И потом, чего было стыдиться? Нет, доктор, наоборот, я до сих пор храню воспоминание об этих слезах как талисман и навеки благодарен Исааку за музыку, которую он, сын, ниспосланный Господом, играл тогда на самом дне ада, — этому мальчику не суждено было вернуться в мир живых. Благодаря музыке мы на миг перестали быть теми, кем нас хотели сделать, в кого нас заставили превратиться. И не важно, поверьте, что потом я заметил, как один из моих товарищей — прежде он занимался литературой, изучал творчество Шиллера, — воспользовавшись моментом, украл корку хлеба, которую я про запас хранил под матрасом. Да что там — корку хлеба! Если б он мог, он съел бы мое сердце; чтобы прожить еще хоть один день, каждый из нас был готов проглотить сердце своего соседа. И вот среди всего этого вдруг — Моцарт, понимаете? С его нежностью, изяществом, светлой задумчивостью…
Но не только Моцарт, с него все лишь начиналось. Судя по всему, те люди ничуть не торопились укладываться спать, да и Исааку вряд ли хотелось возвращаться в затхлый, душный барак. Он играл Шумана, Бетховена, Шопена, играл так, словно от этого зависела вся его жизнь (по сути, так оно и было), и вместе с тем свободно, легко, в совершенстве владея инструментом, как настоящий мастер, даже, пожалуй, отстраненно. И после каждого произведения они аплодировали, долго, с жаром, раскатистый шум оваций долетал и до нас. Аплодировали, понимаете? Будто и вправду на концерте. Превозносили того самого Исаака, которому на следующий день могли со спокойной совестью проломить череп. После этого, к слову замечу, театры и концертные залы я обхожу стороной — не выношу аплодисментов.
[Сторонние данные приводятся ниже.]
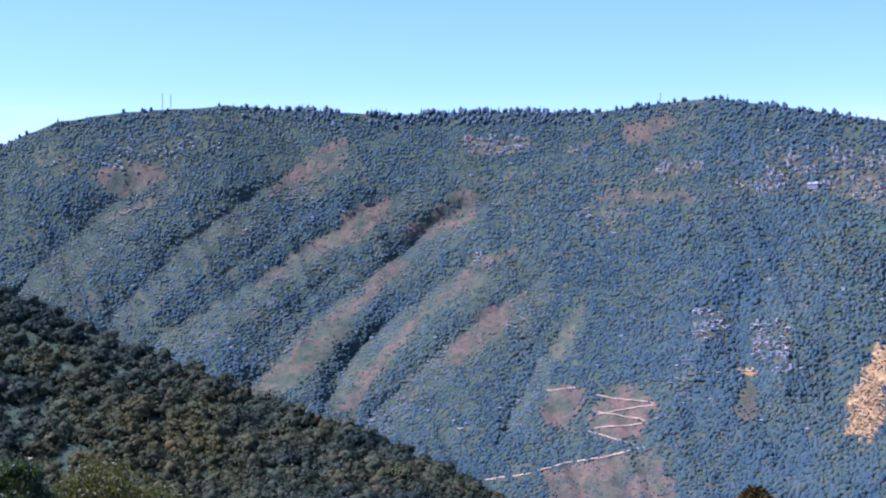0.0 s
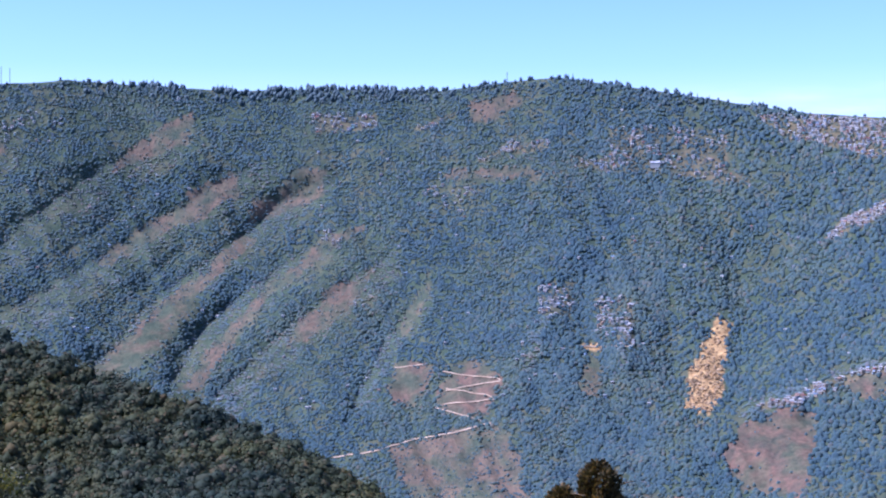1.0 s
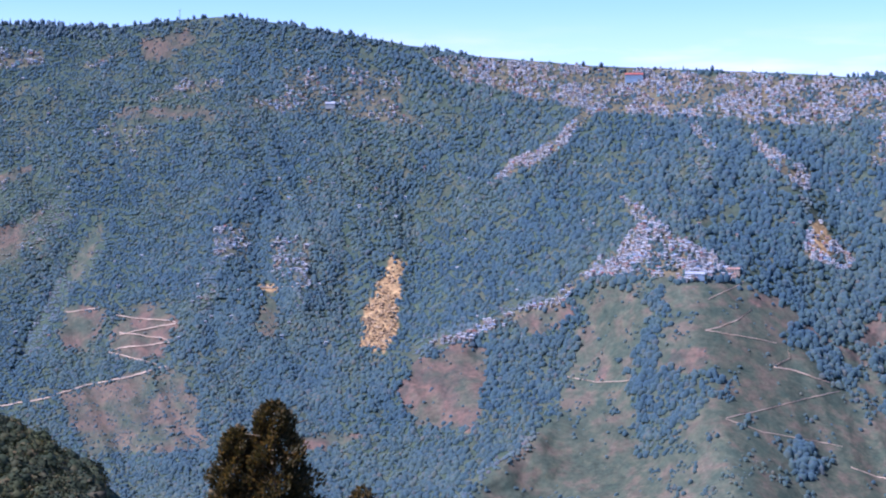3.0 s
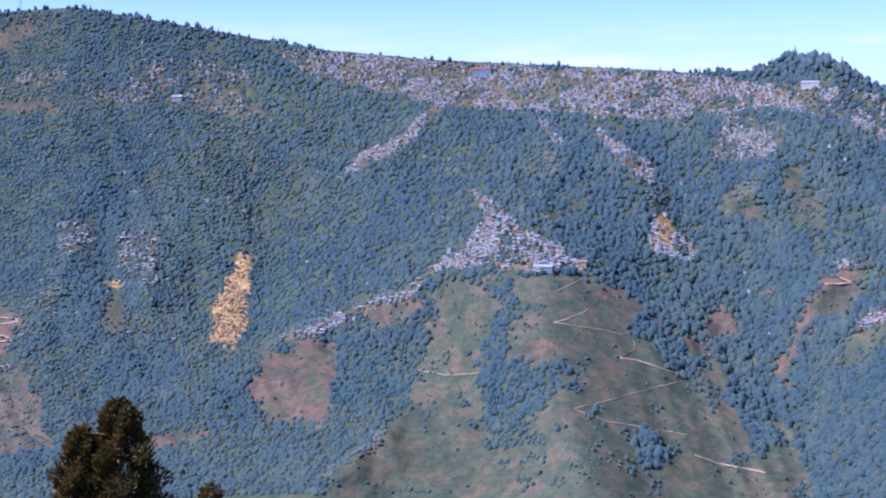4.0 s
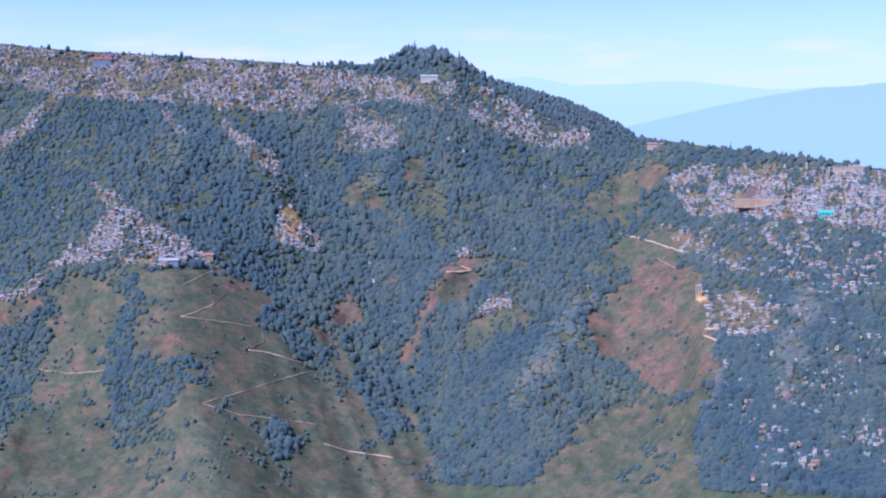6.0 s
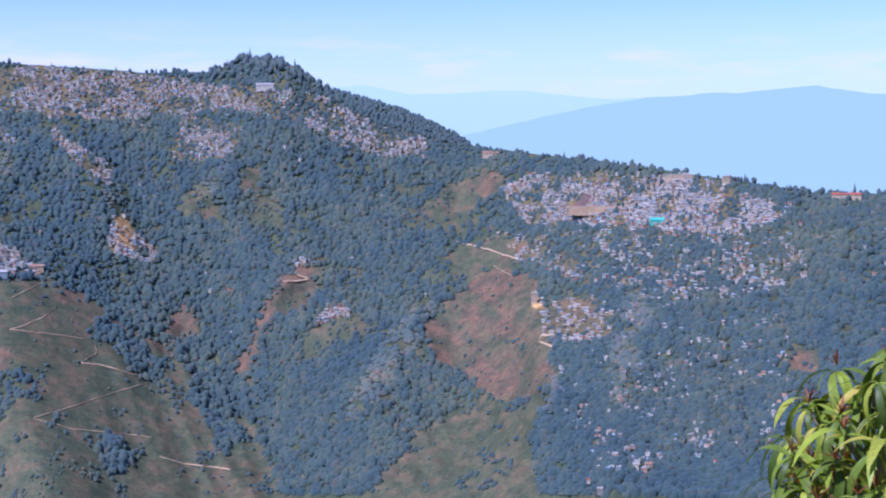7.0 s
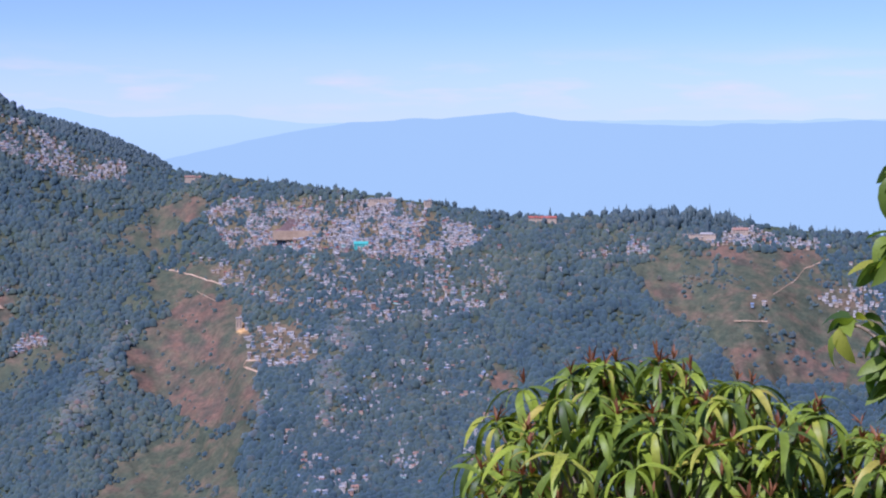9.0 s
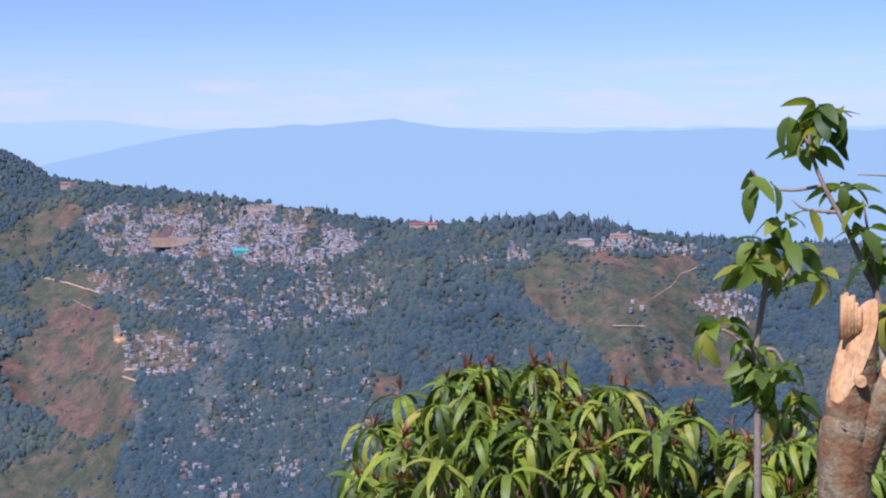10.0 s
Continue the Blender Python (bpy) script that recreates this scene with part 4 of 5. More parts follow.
def houses():
    rng, b, h, r = house_sites()
    p = spot(b, h, r - 3.0) + np.array([0, 0, 0.5])
    order = np.argsort(np.where((b > 44) & (b < 66), r, r + 3000))
    kinds = [
        house(9, 7, 2, False, WALLS[0], ROOFS[0], "whitewashed two-storey house under a grey tin gable roof"),
        house(11, 8, 2, False, WALLS[1], ROOFS[1], "cream two-storey house under a rusted tin roof"),
        house(8, 7, 1, False, WALLS[0], ROOFS[2], "small white house under a blue tin roof"),
        house(12, 9, 4, True, WALLS[2], ROOFS[4], "bare grey concrete block with a flat roof"),
        house(10, 9, 3, True, WALLS[0], ROOFS[4], "white three-storey block with a flat concrete roof"),
        house(11, 9, 3, True, WALLS[3], ROOFS[4], "pale blue three-storey block with a flat roof"),
        house(10, 8, 3, False, WALLS[4], ROOFS[0], "pink three-storey house under a grey tin roof"),
        house(14, 8, 2, False, WALLS[0], ROOFS[3], "long white house under a red tin roof"),
        house(9, 8, 2, True, WALLS[5], ROOFS[4], "bare brick two-storey house with a flat roof"),
        house(10, 7, 2, False, WALLS[6], ROOFS[0], "pale green house under a grey tin roof"),
    ]
    odds = np.array([5, 3, 3, 3, 4, 1.6, 1.4, 0.8, 1.4, 0.6])
    odds /= odds.sum()
    used = set()
    for i in order[:300]:
        k = rng.choice(len(kinds), p=odds)
        m = pose(*p[i], 0, 0, -b[i] + rng.uniform(-30, 30)) @ Matrix.Scale(rng.uniform(0.45, 0.75), 4)
        if k in used:
            copy_thing(kinds[k], m)
        else:
            kinds[k].matrix_basis = m
            used.add(k)
    for k, ob in enumerate(kinds):
        if k not in used:
            ob.matrix_basis = pose(*p[order[300 + k]], 0, 0, -b[order[300 + k]])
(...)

Последнее произведение, правда, было встречено гробовой тишиной. Исаак сыграл песню, завершающую цикл Шуберта «Зимний путь», там есть партия для голоса и фортепьяно. Помните ее, доктор? Старик шарманщик, в худых башмаках, еле держась на ногах, в лютую зимнюю стужу продолжает крутить ручку своей шарманки, пальцы его онемели от холода, а он все крутит, и крутит, и крутит… «Надо идти с тобой, старый чудак? Хочешь подыгрывать мне на своей шарманке?» Нет, вижу, вы этой песни не знаете, а жаль. Вы не слишком хорошо (прошу прощения) разбираетесь в музыке, а я, конечно, не умею петь… Как же тогда объяснить вам, что это за произведение? Навязчивые, бесконечные повторы квинт с пустым, абсолютно прозрачным звучанием, аккорды, лишенные плоти, — они будто отскакивают от безмолвной ледяной поверхности… Если б мертвые обладали даром речи, доктор, у них был бы именно такой голос. Отсутствие слов делало песню Шуберта еще более тревожной, превращая ее в немой напев, и вместо конкретного смысла, вместо содержания — оно обычно служит чем-то вроде опоры, соломинки, за которую можно уцепиться, — из звуков рождалась буря, пурга, которая меня подхватывала и с каждой нотой уносила все дальше. Это все равно что ходить по краю пропасти. Разумеется, со мной этого никогда не случалось, но, думаю, ощущение такое же. Мои товарищи наверняка чувствовали что-то подобное, а может быть, и те люди тоже: когда я не услышал аплодисментов, то перепугался за Исаака; по крайней мере, я бы наверняка сильно за него испугался, если б тогда был способен на такие чувства. Понимаете, эта музыка не имела ничего общего с «духовными интересами», о которых они вспоминали, как только выкраивалась свободная минута; исполненная Исааком, да еще в таких обстоятельствах, песня поражала своей невыносимой наготой.